See, contrary to what paleo-eaters claim, modern humans do eat the way our ancestors did. In fact, we eat exactly the same way they did; that's precisely the problem. Humans are instinctively driven to eat as much as we can when food is plentiful, so that we can build up and store fat as an insurance policy for lean times. And we are biased towards calorie-dense foods whenever they're available, because they give us the biggest payoff for the least work.

This makes perfect sense for us, given the context of our evolution. It's a great strategy when your chief concerns are avoiding starvation/predation, but absolutely shitty when safety is assured and food is overabundant. And even more so when the food that takes the least effort to procure is also the worst for you.
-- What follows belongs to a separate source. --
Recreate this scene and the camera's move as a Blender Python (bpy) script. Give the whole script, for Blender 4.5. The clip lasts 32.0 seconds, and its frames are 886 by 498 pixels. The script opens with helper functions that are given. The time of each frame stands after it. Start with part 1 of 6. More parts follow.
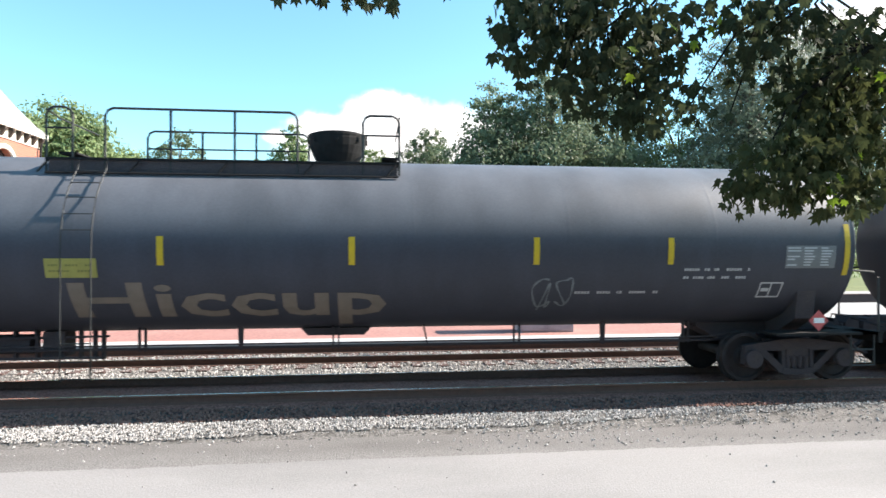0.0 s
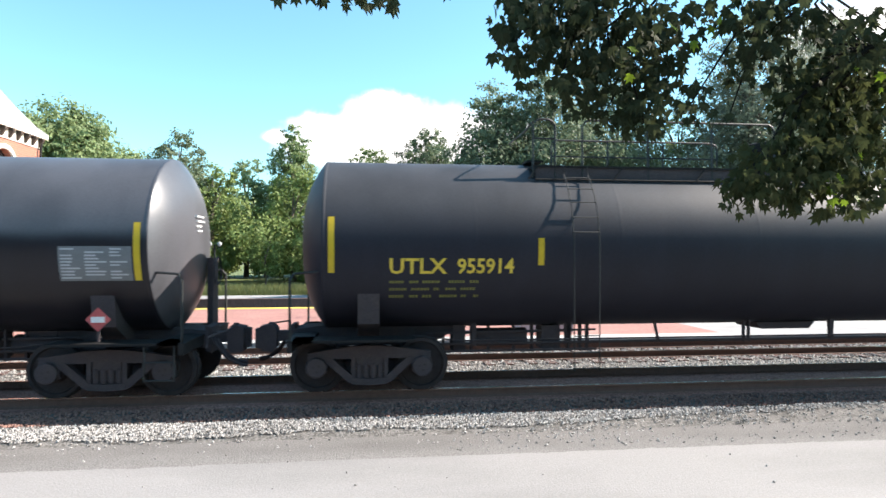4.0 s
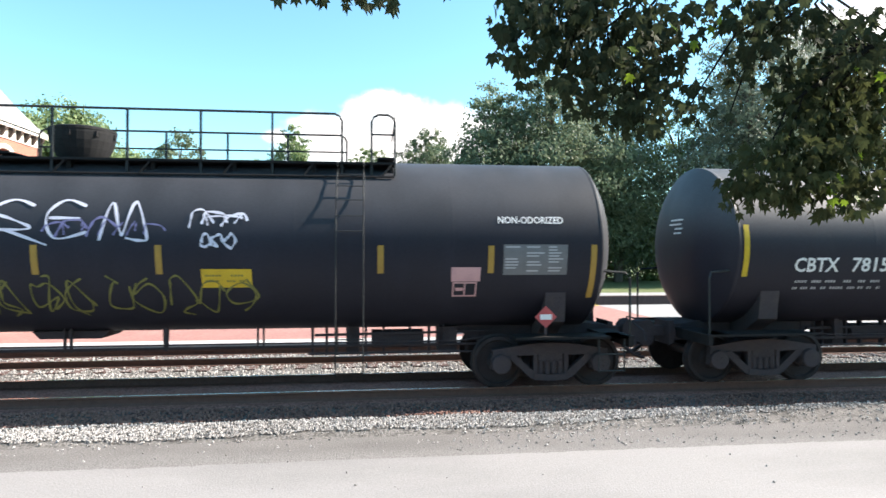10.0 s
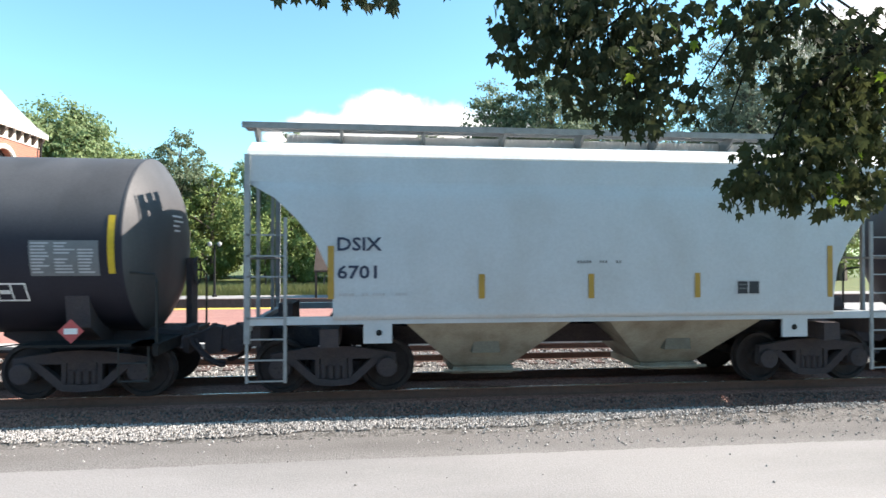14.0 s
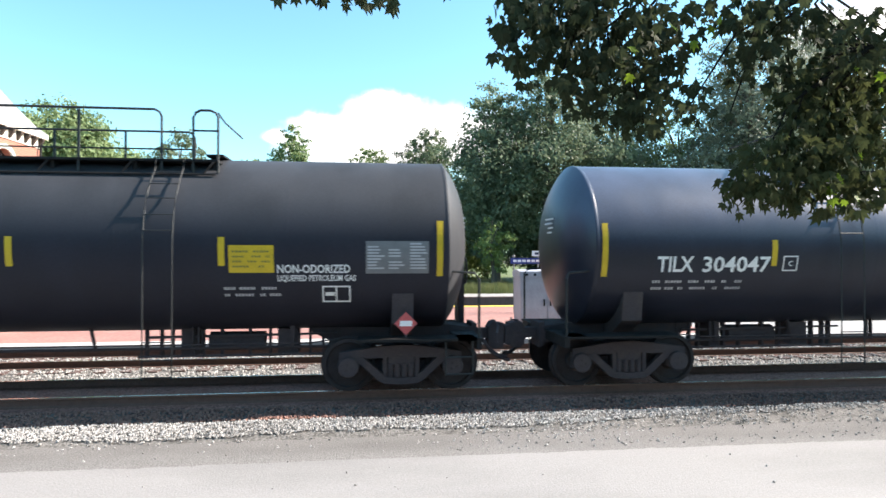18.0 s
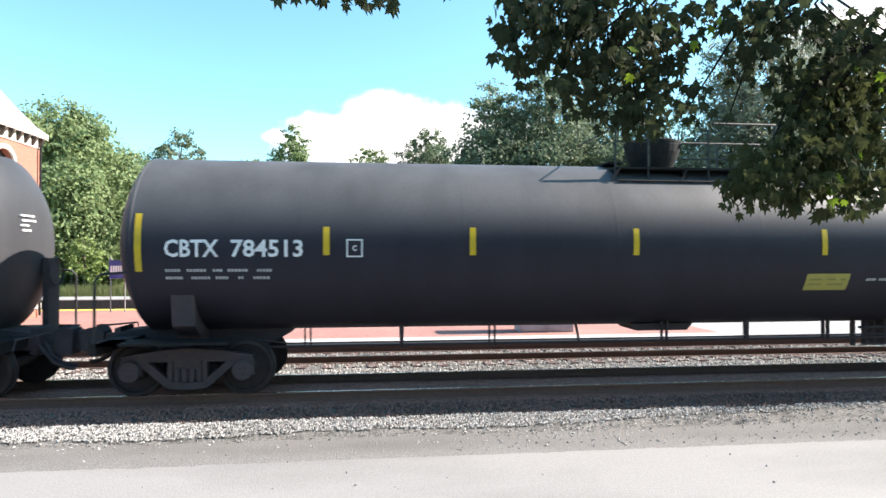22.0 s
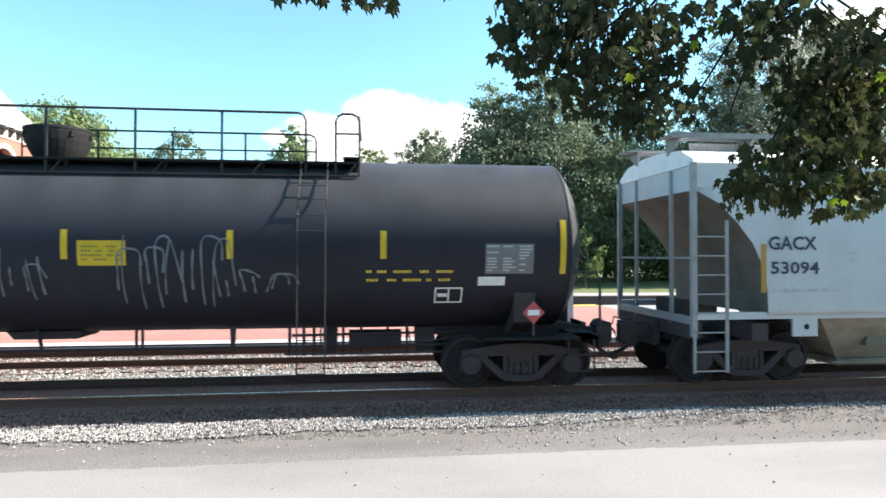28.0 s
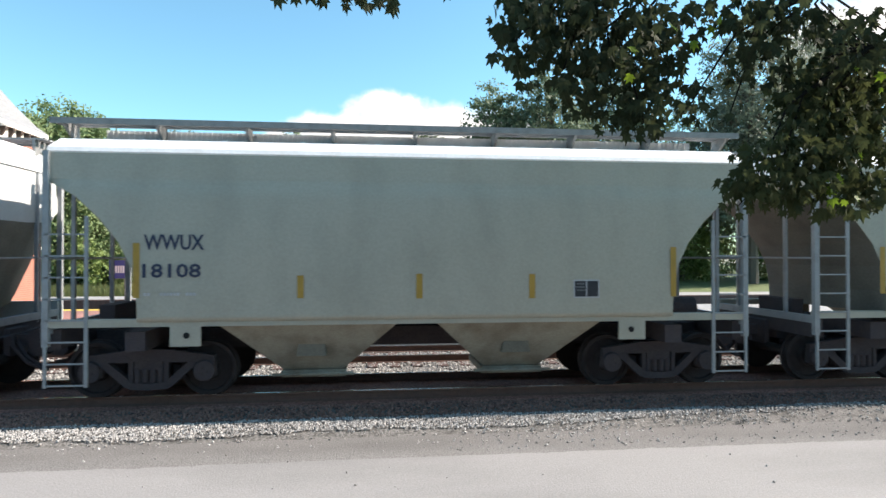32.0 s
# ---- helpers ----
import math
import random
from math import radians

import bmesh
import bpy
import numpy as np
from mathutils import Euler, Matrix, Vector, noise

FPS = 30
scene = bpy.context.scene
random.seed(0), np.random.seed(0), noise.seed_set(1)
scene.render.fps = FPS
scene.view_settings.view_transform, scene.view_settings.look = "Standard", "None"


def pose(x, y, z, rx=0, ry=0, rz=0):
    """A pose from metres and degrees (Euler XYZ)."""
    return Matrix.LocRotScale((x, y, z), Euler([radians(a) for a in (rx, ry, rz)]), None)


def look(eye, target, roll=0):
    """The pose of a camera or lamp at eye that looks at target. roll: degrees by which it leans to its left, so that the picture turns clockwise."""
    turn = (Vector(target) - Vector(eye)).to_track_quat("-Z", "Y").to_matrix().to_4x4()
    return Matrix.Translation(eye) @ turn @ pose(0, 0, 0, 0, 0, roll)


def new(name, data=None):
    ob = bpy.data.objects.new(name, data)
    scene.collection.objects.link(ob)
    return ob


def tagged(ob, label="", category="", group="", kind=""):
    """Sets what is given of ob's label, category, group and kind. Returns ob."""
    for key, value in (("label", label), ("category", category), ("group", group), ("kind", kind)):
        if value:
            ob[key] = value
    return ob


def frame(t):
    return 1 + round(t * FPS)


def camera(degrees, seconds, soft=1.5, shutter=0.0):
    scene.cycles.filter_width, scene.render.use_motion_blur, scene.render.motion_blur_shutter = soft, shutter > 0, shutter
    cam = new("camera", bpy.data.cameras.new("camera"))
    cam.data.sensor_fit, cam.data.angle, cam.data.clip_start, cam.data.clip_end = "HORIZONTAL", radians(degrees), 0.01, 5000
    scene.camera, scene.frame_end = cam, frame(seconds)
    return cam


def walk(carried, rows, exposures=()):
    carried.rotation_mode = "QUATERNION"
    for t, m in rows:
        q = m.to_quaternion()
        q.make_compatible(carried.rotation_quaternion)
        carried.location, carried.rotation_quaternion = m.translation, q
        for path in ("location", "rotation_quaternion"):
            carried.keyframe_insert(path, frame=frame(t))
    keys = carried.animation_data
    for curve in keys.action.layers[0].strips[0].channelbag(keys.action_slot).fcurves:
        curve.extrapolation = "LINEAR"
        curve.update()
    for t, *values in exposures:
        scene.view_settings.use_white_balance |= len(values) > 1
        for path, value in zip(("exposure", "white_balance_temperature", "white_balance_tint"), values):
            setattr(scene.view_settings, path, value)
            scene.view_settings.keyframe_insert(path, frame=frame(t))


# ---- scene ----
from mathutils import geometry

# ---- camera: stands still beside the line, looking across it ----
RAIL_EYE = 2.35          # lens height over the rail heads
YAW = math.atan(0.1149)
cam = camera(71.96, 32.0, soft=1.5, shutter=0.08)
eye = (0.0, 0.0, RAIL_EYE)
aim = (math.sin(YAW), math.cos(YAW), RAIL_EYE + 0.0102)
walk(cam, [(0.0, look(eye, aim)), (32.0, look(eye, aim))],
     exposures=[(t, e, 6700, 13) for t, e in ((0.0, 1.5), (3.5, 1.5), (7.5, 1.57), (13.2, 1.57), (14.0, 1.45), (14.6, 1.48), (16.5, 1.53), (18.0, 1.57), (28.0, 1.57), (29.0, 1.57), (30.0, 1.49), (31.0, 1.19), (32.0, 1.18))])

# ---- light: high sun along the line, from the far right ----
SUN = Vector((0.80, 0.035, 0.60)).normalized()
world = bpy.data.worlds.new("sky")
scene.world = world
world.use_nodes = True
wn = world.node_tree
wn.nodes.clear()
sky = wn.nodes.new("ShaderNodeTexSky")
sky.sky_type = 'NISHITA'
sky.sun_disc = False
sky.sun_elevation = math.asin(SUN.z)
sky.sun_rotation = math.atan2(SUN.x, SUN.y)
sky.air_density, sky.dust_density, sky.ozone_density = 1.0, 0.6, 1.0
bg = wn.nodes.new("ShaderNodeBackground")
bg.inputs["Strength"].default_value = 0.112
wo = wn.nodes.new("ShaderNodeOutputWorld")
tint = wn.nodes.new("ShaderNodeMix")
tint.data_type, tint.blend_type = 'RGBA', 'MULTIPLY'
tint.inputs[0].default_value = 1.0
tint.inputs[7].default_value = (0.70, 1.07, 1.05, 1)      # clear summer cyan
wn.links.new(sky.outputs[0], tint.inputs[6])
wn.links.new(tint.outputs[2], bg.inputs["Color"])
wn.links.new(bg.outputs[0], wo.inputs["Surface"])
lamp = bpy.data.lights.new("sun", 'SUN')
lamp.energy, lamp.angle, lamp.color = 5.0, radians(0.53), (1.0, 0.92, 0.83)
new("sun", lamp).matrix_world = look(SUN * 60, (0, 0, 0))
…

This strategy is older than humans, older than primates, older even than mammals. It's been the way of all animal life since at least the Cambrian explosion. And it's this deep-time perspective the paleo-diet lacks.

The diet works for the same reason that all well-designed diets work: because it gets us to reign in our instincts, to eat against the grain (pun intended) of our natural ways. To exercise some discipline in food choices, rather than simply following where our instinct leads us. "Paleo" diets are a completely modern response to a completely modern phenomenon: the intersection of our natural gluttonous instincts with the rapid increase of physical safety and high-calorie food overabundance. It shares this modern status with veganism and all other diet plans, well-designed or not. In short, it really has no place calling itself "paleo" anything.

The "paleo" diet is as "Neolithic" as they come.